Accelerated Design of Sidetrack and Deepening Well Trajectories

Abstract

Sidetrack and deepening wells play a pivotal role in enhancing oil and gas recovery while simultaneously reducing drilling costs, particularly in cluster well scenarios. These wells leverage existing wellbores effectively, resulting in substantial reductions in development expenses. Deepening wells maximize cost savings by utilizing the entire length of preexisting wellbores. These wells strategically access low-permeability layers, thin pay zones, wedge zones, and marginal reserves while also serving as rapid response solutions during emergencies to expedite risk mitigation in accidents. There is a pressing need for expedient, safer, and cost-effective well designs to achieve economic efficiency, which necessitates the development of advanced design methodologies.

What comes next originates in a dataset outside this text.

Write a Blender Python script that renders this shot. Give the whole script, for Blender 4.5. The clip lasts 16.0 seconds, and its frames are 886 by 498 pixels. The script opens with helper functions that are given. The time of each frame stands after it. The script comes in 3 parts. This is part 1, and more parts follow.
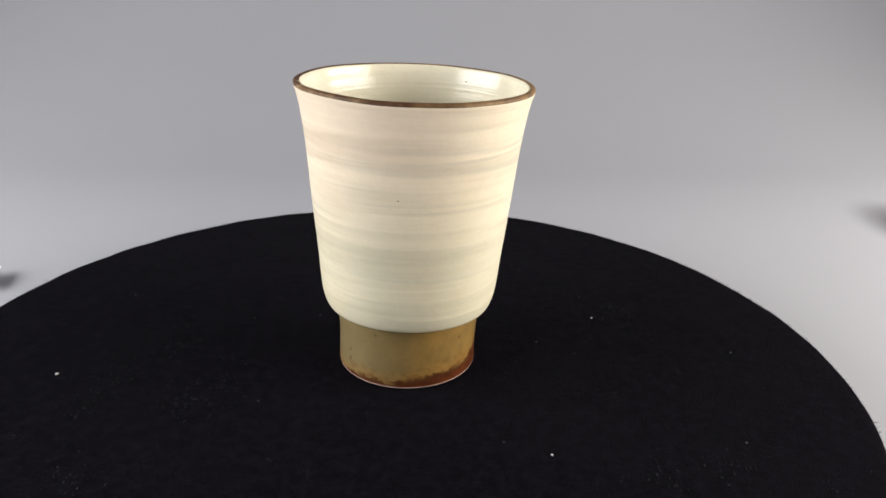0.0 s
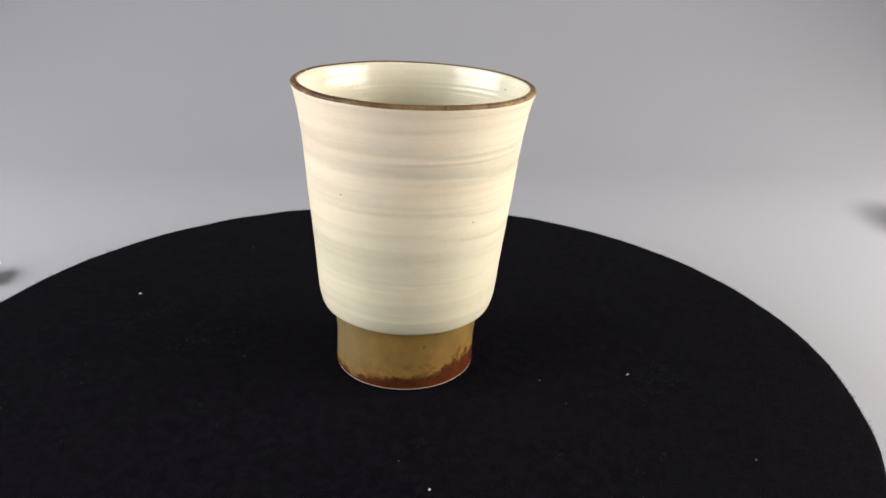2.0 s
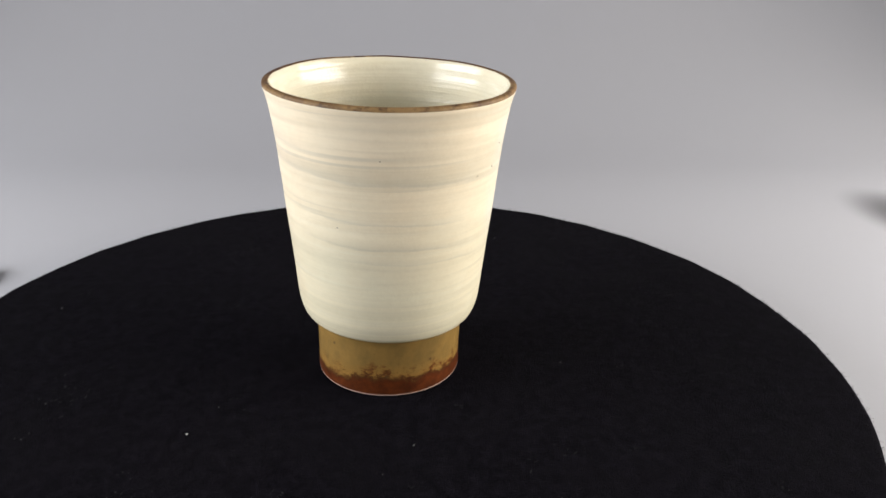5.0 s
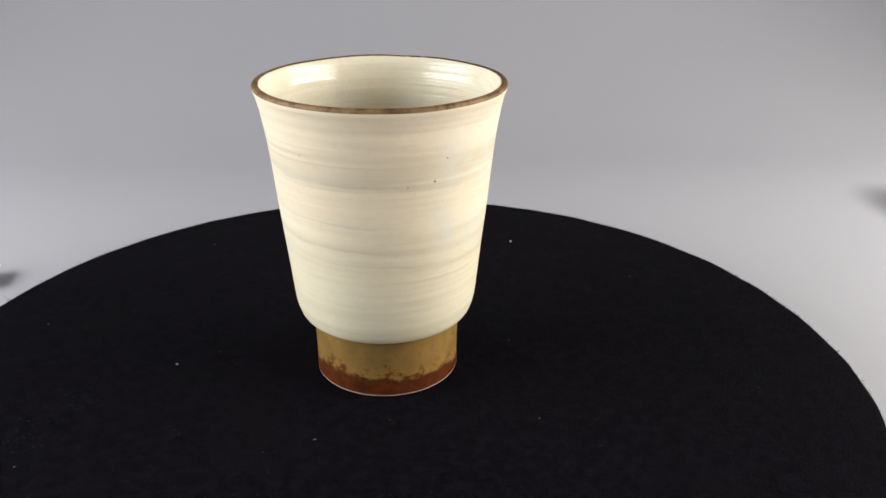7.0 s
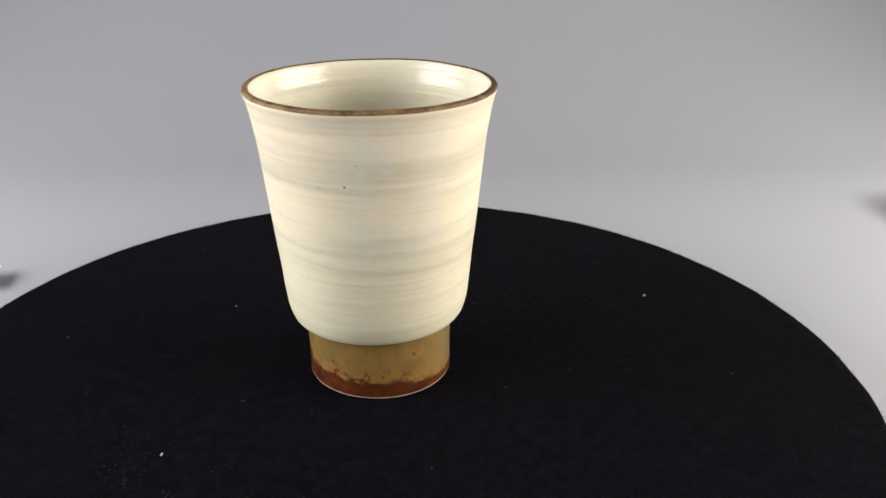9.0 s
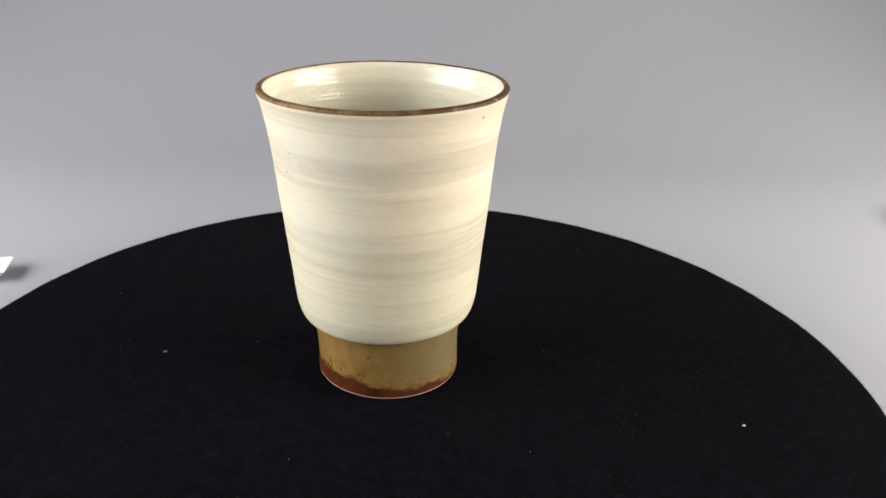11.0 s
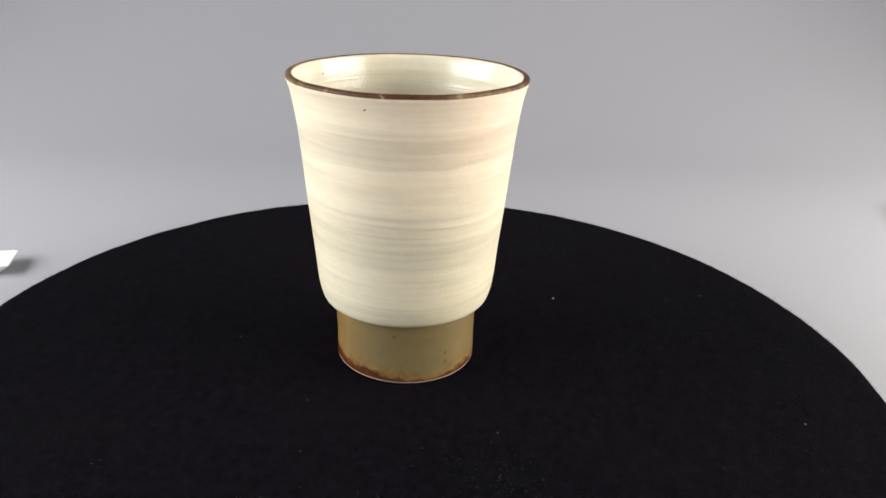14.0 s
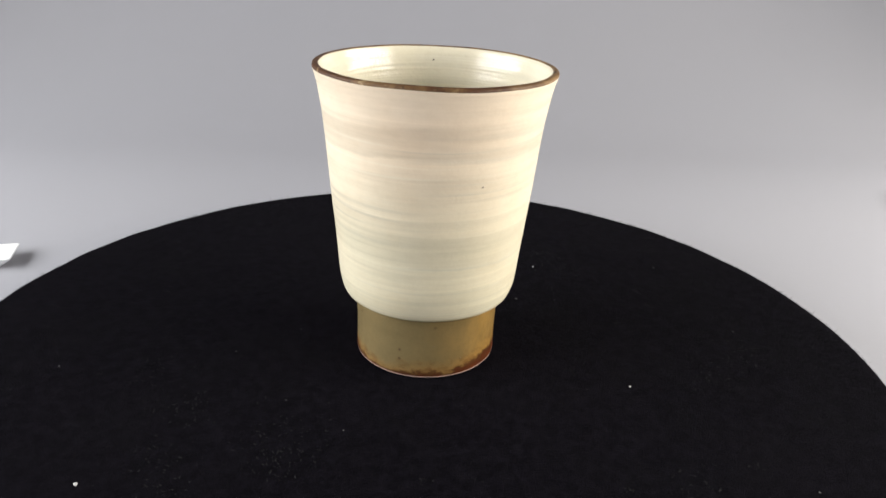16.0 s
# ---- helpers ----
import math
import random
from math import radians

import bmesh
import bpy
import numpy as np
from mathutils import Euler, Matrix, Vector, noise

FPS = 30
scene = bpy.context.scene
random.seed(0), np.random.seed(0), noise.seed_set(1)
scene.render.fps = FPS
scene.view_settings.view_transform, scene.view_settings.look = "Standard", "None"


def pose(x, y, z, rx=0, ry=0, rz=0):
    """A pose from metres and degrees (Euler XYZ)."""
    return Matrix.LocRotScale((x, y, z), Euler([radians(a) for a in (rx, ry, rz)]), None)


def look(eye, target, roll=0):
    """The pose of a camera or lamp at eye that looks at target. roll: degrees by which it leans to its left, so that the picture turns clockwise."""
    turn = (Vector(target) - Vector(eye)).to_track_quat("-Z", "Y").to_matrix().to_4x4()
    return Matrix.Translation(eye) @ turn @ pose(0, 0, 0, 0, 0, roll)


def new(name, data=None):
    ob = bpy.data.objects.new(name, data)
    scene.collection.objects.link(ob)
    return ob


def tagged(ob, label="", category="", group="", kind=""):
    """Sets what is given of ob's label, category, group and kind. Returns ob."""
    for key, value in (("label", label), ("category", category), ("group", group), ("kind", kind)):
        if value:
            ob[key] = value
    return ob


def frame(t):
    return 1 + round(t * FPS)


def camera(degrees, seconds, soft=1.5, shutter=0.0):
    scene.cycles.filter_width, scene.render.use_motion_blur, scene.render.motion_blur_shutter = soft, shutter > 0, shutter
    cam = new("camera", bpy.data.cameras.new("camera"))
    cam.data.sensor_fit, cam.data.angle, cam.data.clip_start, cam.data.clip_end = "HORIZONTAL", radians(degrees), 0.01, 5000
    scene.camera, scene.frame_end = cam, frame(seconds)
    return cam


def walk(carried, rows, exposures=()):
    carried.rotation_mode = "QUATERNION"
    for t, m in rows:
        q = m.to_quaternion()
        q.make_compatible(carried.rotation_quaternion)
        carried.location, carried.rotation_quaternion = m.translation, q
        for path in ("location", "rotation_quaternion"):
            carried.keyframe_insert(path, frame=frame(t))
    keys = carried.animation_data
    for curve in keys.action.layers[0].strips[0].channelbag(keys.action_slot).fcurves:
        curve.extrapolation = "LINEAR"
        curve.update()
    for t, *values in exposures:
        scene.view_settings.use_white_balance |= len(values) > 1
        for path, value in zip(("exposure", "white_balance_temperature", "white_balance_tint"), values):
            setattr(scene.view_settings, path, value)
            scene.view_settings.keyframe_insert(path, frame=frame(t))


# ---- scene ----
cam = camera(60.28, 16.0, soft=1.6)
CAMERA_ROWS = [
    (0, pose(0.0018, -0.2680, 0.1582, 67.517, -1.459, -3.248)),
    (0.5, pose(0.0020, -0.2659, 0.1578, 67.494, -1.461, -3.351)),
    (1, pose(0.0022, -0.2670, 0.1591, 66.961, -1.693, -3.195)),
    (1.5, pose(0.0029, -0.2670, 0.1593, 67.001, -1.479, -3.258)),
    (2, pose(0.0036, -0.2696, 0.1587, 67.306, -1.537, -3.130)),
    (2.5, pose(0.0033, -0.2676, 0.1597, 66.861, -1.377, -3.459)),
    (3, pose(0.0027, -0.2677, 0.1602, 66.939, -1.560, -3.409)),
    (3.5, pose(0.0027, -0.2682, 0.1599, 67.102, -1.431, -3.576)),
    (4, pose(0.0031, -0.2688, 0.1592, 66.886, -1.190, -3.801)),
    (4.5, pose(0.0035, -0.2675, 0.1573, 67.029, -1.152, -3.853)),
    (7, pose(0.0026, -0.2663, 0.1584, 66.694, -0.471, -3.570)),
    (7.5, pose(0.0024, -0.2666, 0.1585, 66.774, -0.454, -3.626)),
    (8, pose(0.0022, -0.2662, 0.1584, 66.880, -0.745, -3.438)),
    (8.5, pose(0.0015, -0.2659, 0.1570, 67.053, -0.946, -3.602)),
    (9, pose(0.0007, -0.2646, 0.1589, 66.876, -0.894, -3.483)),
    (11.5, pose(-0.0019, -0.2585, 0.1621, 66.127, -2.314, -2.164)),
    (12, pose(-0.0020, -0.2575, 0.1623, 65.747, -2.359, -2.368)),
    (12.5, pose(-0.0022, -0.2578, 0.1627, 65.828, -2.508, -2.439)),
    (13, pose(-0.0026, -0.2564, 0.1609, 65.884, -2.251, -2.394)),
    (13.5, pose(-0.0028, -0.2584, 0.1611, 65.789, -2.347, -2.370)),
    (14, pose(-0.0034, -0.2595, 0.1609, 66.216, -2.291, -2.065)),
    (14.5, pose(-0.0037, -0.2585, 0.1588, 65.996, -2.288, -1.941)),
    (15, pose(-0.0034, -0.2588, 0.1595, 66.005, -2.271, -2.147)),
    (15.5, pose(-0.0039, -0.2588, 0.1610, 65.790, -2.411, -1.897)),
    (16, pose(-0.0037, -0.2576, 0.1608, 65.497, -2.046, -2.014)),
]
walk(cam, CAMERA_ROWS, [(0.0, -0.02), (8.0, -0.02), (11.5, 0.02), (13.0, 0.06), (15.0, 0.09), (16.0, 0.09)])

# ---- world, lamps, exposure ----
world = bpy.data.worlds.new("room_dark")
scene.world = world
world.use_nodes = True
world.node_tree.nodes["Background"].inputs[0].default_value = (0.75, 0.8, 0.9, 1)
world.node_tree.nodes["Background"].inputs[1].default_value = 0.03
scene.view_settings.exposure = 0.0


def area_lamp(name, eye, target, width, height, watts, colour):
    data = bpy.data.lights.new(name, "AREA")
    data.shape, data.size, data.size_y = "RECTANGLE", width, height
    data.energy, data.color = watts, colour
    ob = new(name, data)
    ob.matrix_world = look(eye, target)
    return ob


# two wide diffuser panels stand at the sides of the turntable
area_lamp("photo_panel_left", (-0.64, -0.14, 0.285), (0, -0.02, 0.12), 0.68, 0.36, 7.8, (0.985, 0.98, 0.965))
area_lamp("photo_panel_right", (0.66, -0.12, 0.26), (0, 0.0, 0.12), 0.68, 0.31, 8.7, (1.0, 0.945, 0.86))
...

However, designing optimized 3D sidetrack and deepening well trajectories for oil and gas reservoir access while mitigating collision risks is a complex and time-consuming task that demands meticulous planning and exhaustive well path analysis, often involving multiple iterations to ensure cost-effective solutions meeting drillability and safety constraints. In this study, we develop an integrated framework for the accelerated design of sidetrack and deepening well trajectories, complemented by a trajectory optimization algorithm to generate safer and cost-effective well trajectories. The developed framework is rigorously tested in a live Nigerian oil and gas field. The case study involves the design of a sidetrack and a deepening well trajectory in a crowded brownfield consisting of 21 legacy wells. The results of the case study exhibit the significance of the established framework on streamlining the well design process, leading to expedited creation of efficient and safe sidetrack and deepening well trajectories.